Voltaire, le philosophe préféré de Frédéric II
De 1750 à 1753, Voltaire a été l’hôte privilégié de Frédéric II qui vouait une véritable admiration au célèbre philosophe. Les deux hommes entretenaient une relation épistolaire depuis des années et partageaient de nombreux points communs, notamment leur goût pour la poésie, le théâtre et la philosophie. Durant son séjour prussien, Voltaire a été nommé chambellan de la cour et a reçu une généreuse pension annuelle.
«C’est bien dommage qu’une âme aussi lâche soit unie à un aussi beau génie.»
– Frédéric II à propos de Voltaire
Mais les relations entre les deux hommes se sont progressivement détériorées. Frédéric II reprochait à Voltaire son comportement mondain et sa cupidité. De son côté, le philosophe supportait mal le caractère autoritaire du roi. Leur brouille n’a pas empêché Frédéric II de continuer à admirer le génie littéraire de Voltaire, comme en témoigne cette citation accablante.
D’Alembert, le mathématicien des Lumières
Autre grande figure des Lumières invitée par Frédéric II : le mathématicien et philosophe d’Alembert.
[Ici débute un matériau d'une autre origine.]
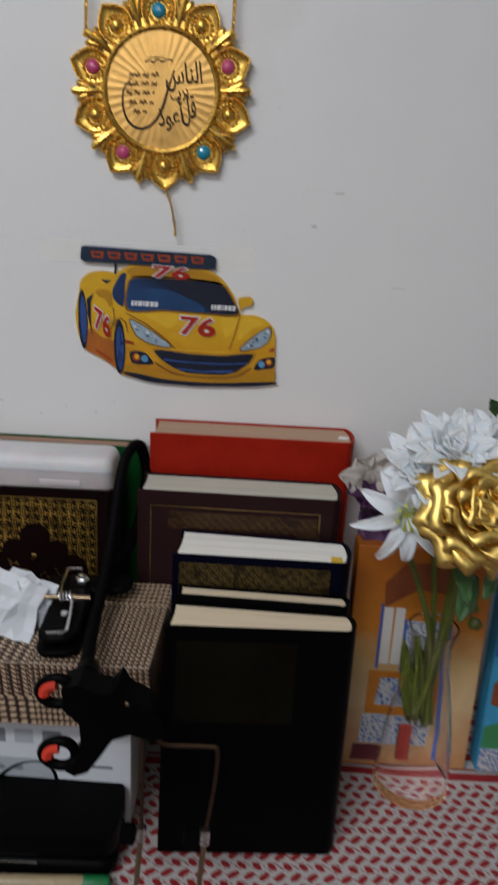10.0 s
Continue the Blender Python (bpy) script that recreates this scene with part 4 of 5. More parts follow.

Co-directeur de la célèbre Encyclopédie avec Diderot, d’Alembert a séjourné à plusieurs reprises à la cour de Prusse entre 1763 et 1764. Le monarque appréciait particulièrement les connaissances scientifiques du Français et les deux hommes ont entretenu une riche correspondance.
Lors de ses séjours, d’Alembert a pu constater la place prépondérante du français à la cour. Voici ce qu’il écrivait à ce propos :
«Le roi ne parle que notre langue, ne lit que nos livres, ne jure que par nos auteurs, au point qu’il sait par cœur les plus beaux morceaux de nos poètes et de nos orateurs.»
– D’Alembert à propos de Frédéric II
Le français, langue officielle de la cour de Prusse
Sous l’impulsion de Frédéric II, la langue française est devenue incontournable dans les milieux aristocratiques prussiens. Parler et écrire en français était un signe de distinction et d’érudition, une sorte de "passeport culturel" indispensable pour graviter dans les hautes sphères du royaume.
- Le français était la langue des échanges à la cour et des correspondances officielles
- Les œuvres littéraires et philosophiques françaises étaient lues et commentées
- Le théâtre français était très apprécié, avec des représentations données par des troupes venues de France
Cette "francisation" de la cour prussienne ne s’est pas faite sans soulever quelques critiques, notamment de la part de l’élite germanophone qui craignait une forme de déclin culturel. Mais pour Frédéric II, la langue française était avant tout un formidable outil de rayonnement et de prestige pour son royaume.
Avec le soutien du roi, de nombreux huguenots français se sont installés en Prusse tout au long du XVIIIe siècle, renforçant encore davantage les liens entre les deux pays. Berlin comptait à l’époque une importante communauté francophone qui a contribué au développement économique et culturel de la capitale prussienne.
Un héritage culturel durable
L’influence française à la cour de Prusse sous Frédéric II a laissé des traces durables dans l’histoire et la culture allemandes. Si le français a progressivement perdu de son importance après la mort du Roi-philosophe en 1786, il est resté pendant longtemps la langue des élites cultivées et de la diplomatie.
Aujourd’hui encore, les liens tissés entre la France et la Prusse au XVIIIe siècle restent bien vivants, notamment à travers les nombreux échanges culturels et universitaires entre les deux pays. Le palais de Sanssouci, témoin majestueux de cette période faste, est devenu un haut lieu du tourisme où l’on peut encore sentir l’esprit des Lumières cher à Voltaire et d’Alembert.
L’aventure prussienne du français sous Frédéric II illustre le formidable pouvoir d’attraction qu’exerçait la langue de Molière sur les cours européennes de l’époque. Une belle leçon d’histoire qui nous rappelle que la diversité culturelle et linguistique a toujours été une richesse pour notre continent.